I think dubbing it a 'philosophy' or 'ethical system' is a bit dramatic but the point is that Borges picks up on ideas and themes and presents them in neat, concise stories (often with a meta-fictional flair that ushered in post-modernism). His work facilitated an approach to competitive literature studies. The problem with that daft HURR DUDE approach is that the ideas were never meant to seem amazingly original, or revolutionary but Borges' extensive influence (and perhaps the perceived triviality of some of his stories) is a testimony to his presentation of the ideas.

>competitive
Obviously I mean comparative.

Just spent a couple of minutes browsing the blurbs of my Borges collection looking for this Howard Bloom quote which I think sums up Borges' value nicely:
>If you read Borges frequently and closely, you become something of a Borgesian, because to read him is to activate an awareness of literature in which he has gone further than anyone else.

libraryofbabel.info/browse.cgi
>yfw greatest book of all time is already written, but you can't find it

to be honest phams House of Asterion is my favourite Borges

Borges made relatively appealing particular artisanal pieces of metaphysical craftsmanships

>being this incapable of thought
I bet you hate Kafka too

There's always a longer book

All books have the same length and use the same alphabet.
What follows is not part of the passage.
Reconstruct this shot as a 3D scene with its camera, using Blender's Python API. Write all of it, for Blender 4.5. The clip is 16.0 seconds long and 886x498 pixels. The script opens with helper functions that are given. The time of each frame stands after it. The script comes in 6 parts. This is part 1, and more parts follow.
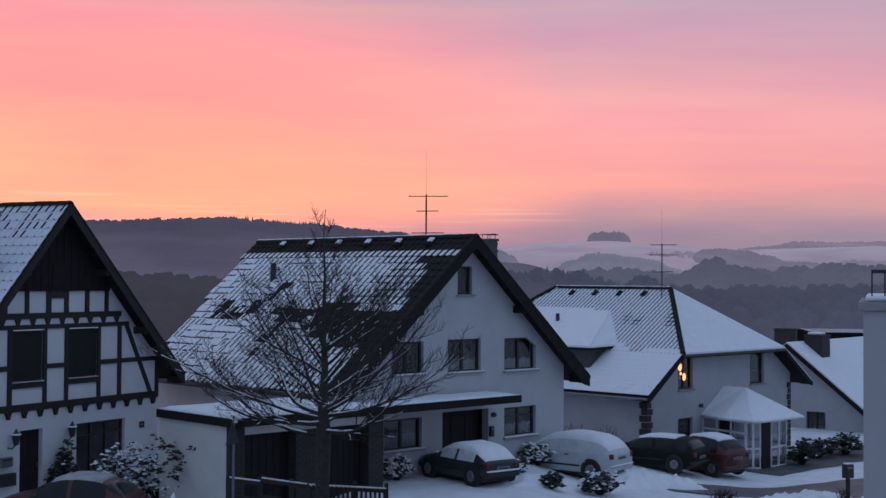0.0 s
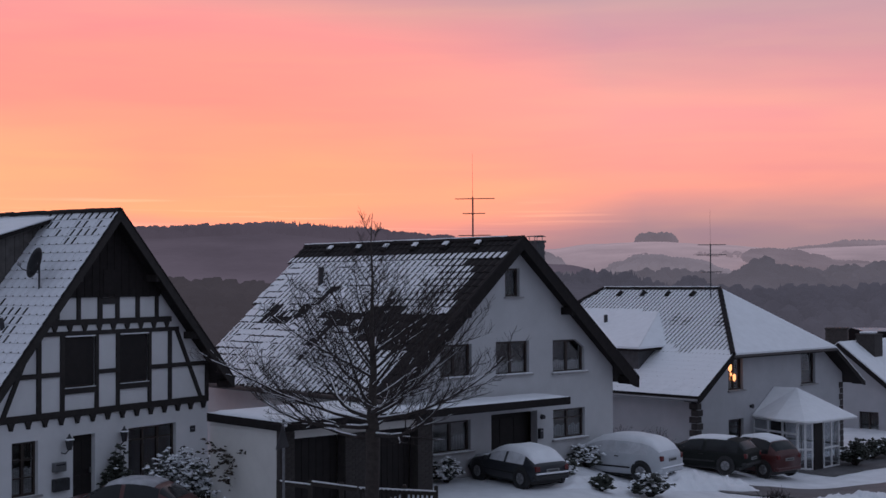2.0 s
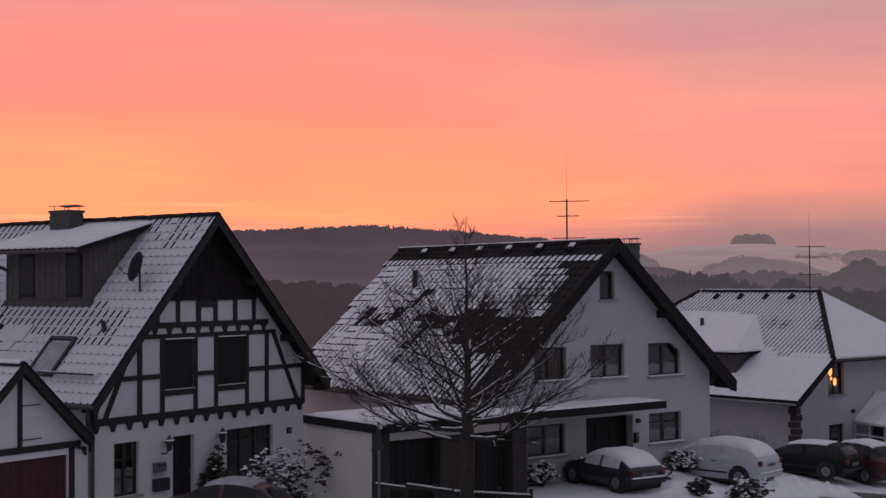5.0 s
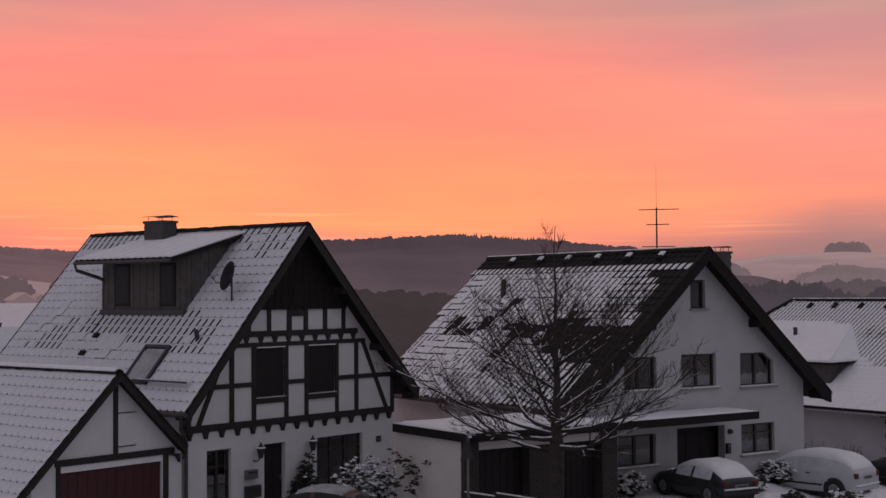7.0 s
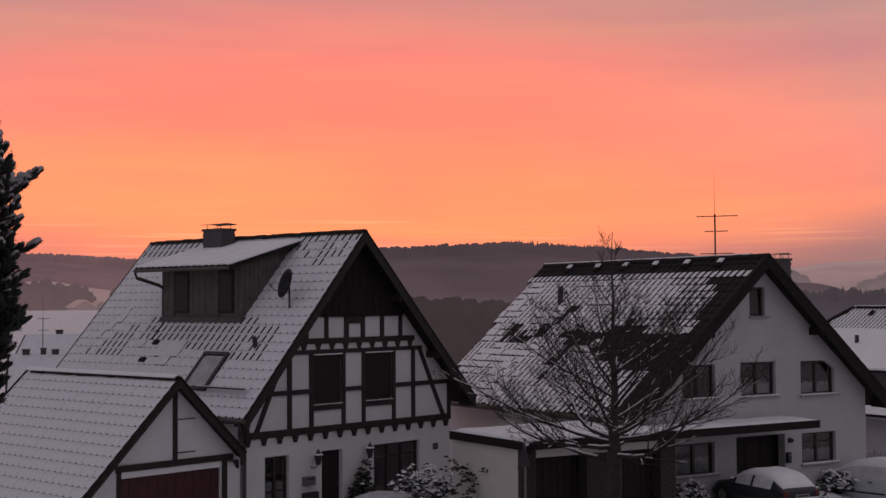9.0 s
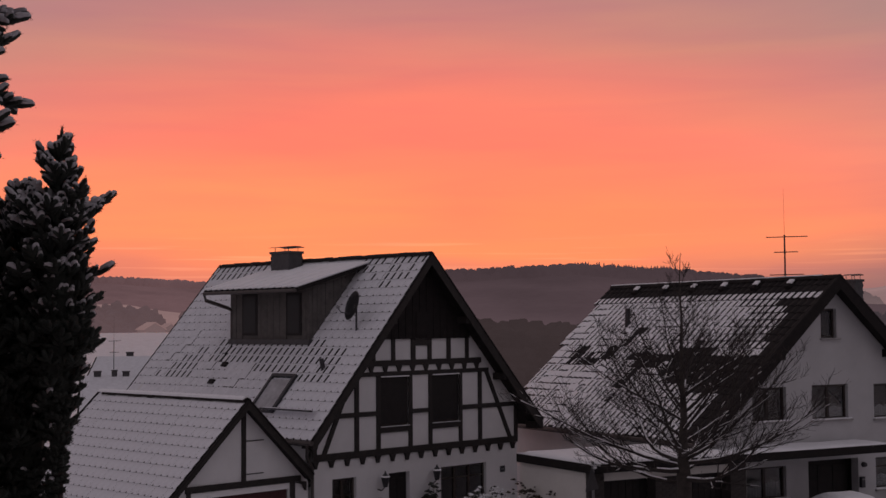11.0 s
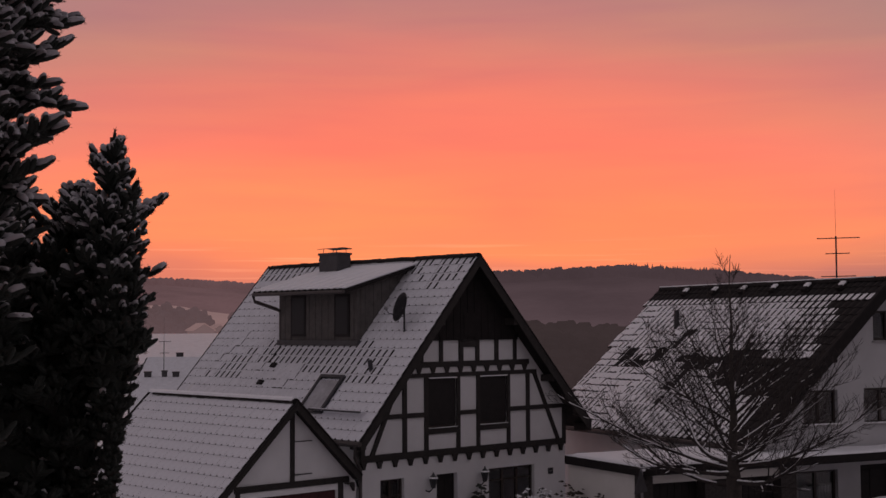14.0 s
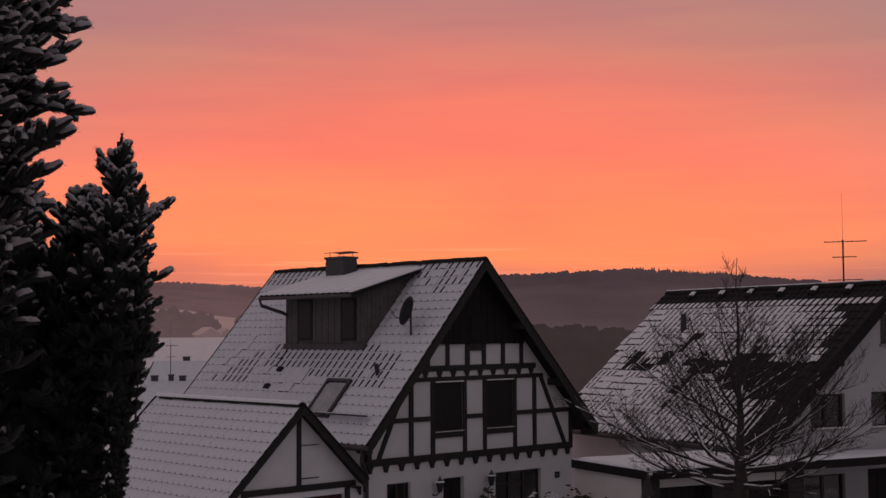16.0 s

However, the number of variations far outweighs the number of atoms in our universe, so it's effectively infinite.

>If you want something like both, Nabokov is great
so what would you recommend

I can't remember that but I trust you

>There are five shelves for each of the hexagon's walls; each shelf contains thirty-five books of uniform format; each book is of four hundred and ten pages; each page, of forty lines, each line, of some eighty letters which are black in color. There are also letters on the spine of each book; these letters do not indicate or prefigure what the pages will say.

There's a philosophy in it. Have you ever read books for reasons besides decorating your bookshelf?

A book of infinite length would eventually start to repeat itself. Imagine a book that uses a two-letter alphabet with only three letters on each page. The number of three-letter combinations of two letters is demonstrably infinite.
>aaa
>aab
>aba
>baa
>abb
>bab
>bba
>bbb
To be specific, it's n^x where n = letters in alphabet and x = length of each string. In this case you could only have 8 unique pages before you started having to repeat yourself. A book constructed from a twenty-five letter alphabet, each page containing 3200 letters would clearly have a significantly greater number of possible unique pages (25^3200), but still a finite amount.

Consider that a book of any length could be found in the library, although split into separate volumes; the library is still finite.

*demonstrably finite

it's all coming back to me
>Consider that a book of any length could be found in the library, although split into separate volumes; the library is still finite.
Yes, but only if a single tome can be both, say, volume 1 and 2 of the same book.

>There are also letters on the spine of each book
Are these included in the total number of characters of each book? In other words, can you have two books identical on the inside, but with different "titles" on the spine?

>when you think you've discovered a new masterpiece but it's gotten a unnecessary nonsensical epilogue just to reach the word count

Just pretend that the postword was done by Joyce.
Seriously, though, how infinitesimally small would be the chances of finding a book with one coherent, grammatically correct sentence?